- [What the task asks]
Retype each record below word for word. Leave the pictures out.

- [Supplied data]
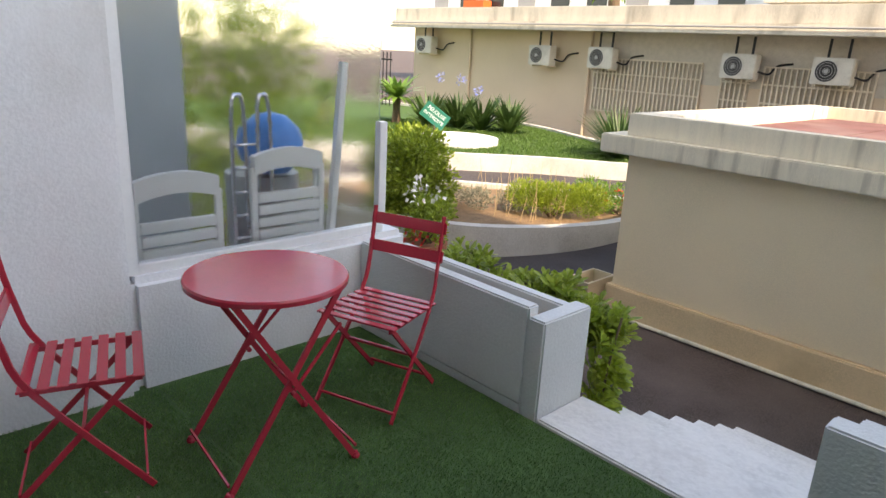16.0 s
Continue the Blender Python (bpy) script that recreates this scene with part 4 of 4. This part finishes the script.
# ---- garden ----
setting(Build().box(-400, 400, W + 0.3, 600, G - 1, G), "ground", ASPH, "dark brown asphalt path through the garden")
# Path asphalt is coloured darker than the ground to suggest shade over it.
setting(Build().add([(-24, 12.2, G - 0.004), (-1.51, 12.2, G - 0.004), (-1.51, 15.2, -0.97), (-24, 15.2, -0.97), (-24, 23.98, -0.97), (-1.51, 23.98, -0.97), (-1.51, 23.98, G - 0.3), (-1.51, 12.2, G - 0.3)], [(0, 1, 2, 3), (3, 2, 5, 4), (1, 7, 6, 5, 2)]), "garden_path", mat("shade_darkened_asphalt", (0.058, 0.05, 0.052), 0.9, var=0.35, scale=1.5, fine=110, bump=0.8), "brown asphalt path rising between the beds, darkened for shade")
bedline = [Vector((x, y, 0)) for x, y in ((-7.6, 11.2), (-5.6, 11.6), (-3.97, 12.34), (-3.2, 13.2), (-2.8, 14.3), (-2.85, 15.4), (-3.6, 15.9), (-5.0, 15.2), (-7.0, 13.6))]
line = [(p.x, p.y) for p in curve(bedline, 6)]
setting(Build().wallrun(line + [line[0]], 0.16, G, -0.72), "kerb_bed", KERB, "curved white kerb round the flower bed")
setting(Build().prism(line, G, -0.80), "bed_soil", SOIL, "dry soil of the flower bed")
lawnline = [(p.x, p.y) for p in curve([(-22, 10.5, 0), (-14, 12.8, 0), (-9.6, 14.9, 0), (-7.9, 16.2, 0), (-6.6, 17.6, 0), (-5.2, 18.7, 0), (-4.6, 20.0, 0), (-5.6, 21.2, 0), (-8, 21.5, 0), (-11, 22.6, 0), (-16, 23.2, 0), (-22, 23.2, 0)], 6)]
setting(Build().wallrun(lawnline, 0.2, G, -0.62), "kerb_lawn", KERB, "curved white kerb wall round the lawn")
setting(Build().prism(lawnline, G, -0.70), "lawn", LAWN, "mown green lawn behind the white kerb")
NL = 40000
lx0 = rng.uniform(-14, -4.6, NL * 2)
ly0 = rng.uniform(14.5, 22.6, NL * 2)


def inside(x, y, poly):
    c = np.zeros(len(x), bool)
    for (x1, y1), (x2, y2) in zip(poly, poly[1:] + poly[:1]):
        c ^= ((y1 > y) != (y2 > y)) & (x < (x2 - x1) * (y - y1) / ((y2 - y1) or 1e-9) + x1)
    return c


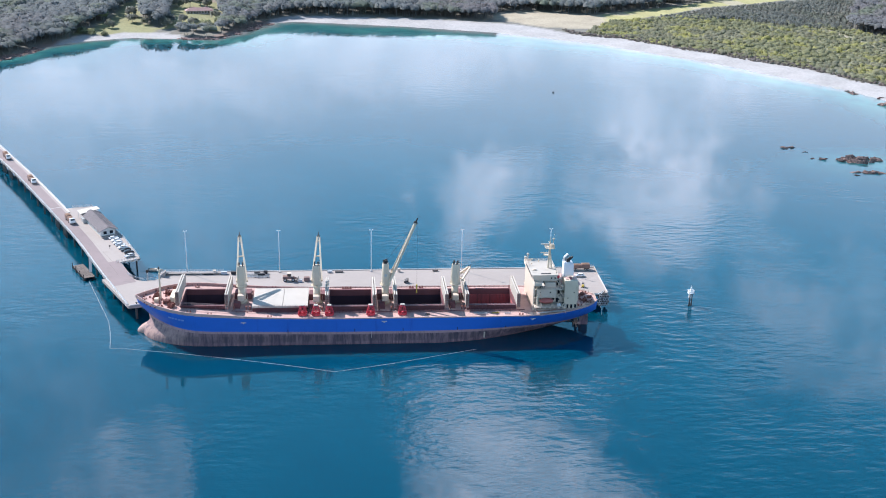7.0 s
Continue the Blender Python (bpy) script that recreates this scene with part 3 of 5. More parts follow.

- [Correct result]
16.0 s
Continue the Blender Python (bpy) script that recreates this scene with part 4 of 4. This part finishes the script.
# ---- garden ----
setting(Build().box(-400, 400, W + 0.3, 600, G - 1, G), "ground", ASPH, "dark brown asphalt path through the garden")
# Path asphalt is coloured darker than the ground to suggest shade over it.
setting(Build().add([(-24, 12.2, G - 0.004), (-1.51, 12.2, G - 0.004), (-1.51, 15.2, -0.97), (-24, 15.2, -0.97), (-24, 23.98, -0.97), (-1.51, 23.98, -0.97), (-1.51, 23.98, G - 0.3), (-1.51, 12.2, G - 0.3)], [(0, 1, 2, 3), (3, 2, 5, 4), (1, 7, 6, 5, 2)]), "garden_path", mat("shade_darkened_asphalt", (0.058, 0.05, 0.052), 0.9, var=0.35, scale=1.5, fine=110, bump=0.8), "brown asphalt path rising between the beds, darkened for shade")
bedline = [Vector((x, y, 0)) for x, y in ((-7.6, 11.2), (-5.6, 11.6), (-3.97, 12.34), (-3.2, 13.2), (-2.8, 14.3), (-2.85, 15.4), (-3.6, 15.9), (-5.0, 15.2), (-7.0, 13.6))]
line = [(p.x, p.y) for p in curve(bedline, 6)]
setting(Build().wallrun(line + [line[0]], 0.16, G, -0.72), "kerb_bed", KERB, "curved white kerb round the flower bed")
setting(Build().prism(line, G, -0.80), "bed_soil", SOIL, "dry soil of the flower bed")
lawnline = [(p.x, p.y) for p in curve([(-22, 10.5, 0), (-14, 12.8, 0), (-9.6, 14.9, 0), (-7.9, 16.2, 0), (-6.6, 17.6, 0), (-5.2, 18.7, 0), (-4.6, 20.0, 0), (-5.6, 21.2, 0), (-8, 21.5, 0), (-11, 22.6, 0), (-16, 23.2, 0), (-22, 23.2, 0)], 6)]
setting(Build().wallrun(lawnline, 0.2, G, -0.62), "kerb_lawn", KERB, "curved white kerb wall round the lawn")
setting(Build().prism(lawnline, G, -0.70), "lawn", LAWN, "mown green lawn behind the white kerb")
NL = 40000
lx0 = rng.uniform(-14, -4.6, NL * 2)
ly0 = rng.uniform(14.5, 22.6, NL * 2)


def inside(x, y, poly):
    c = np.zeros(len(x), bool)
    for (x1, y1), (x2, y2) in zip(poly, poly[1:] + poly[:1]):
        c ^= ((y1 > y) != (y2 > y)) & (x < (x2 - x1) * (y - y1) / ((y2 - y1) or 1e-9) + x1)
    return c


7.0 s
Continue the Blender Python (bpy) script that recreates this scene with part 3 of 5. More parts follow.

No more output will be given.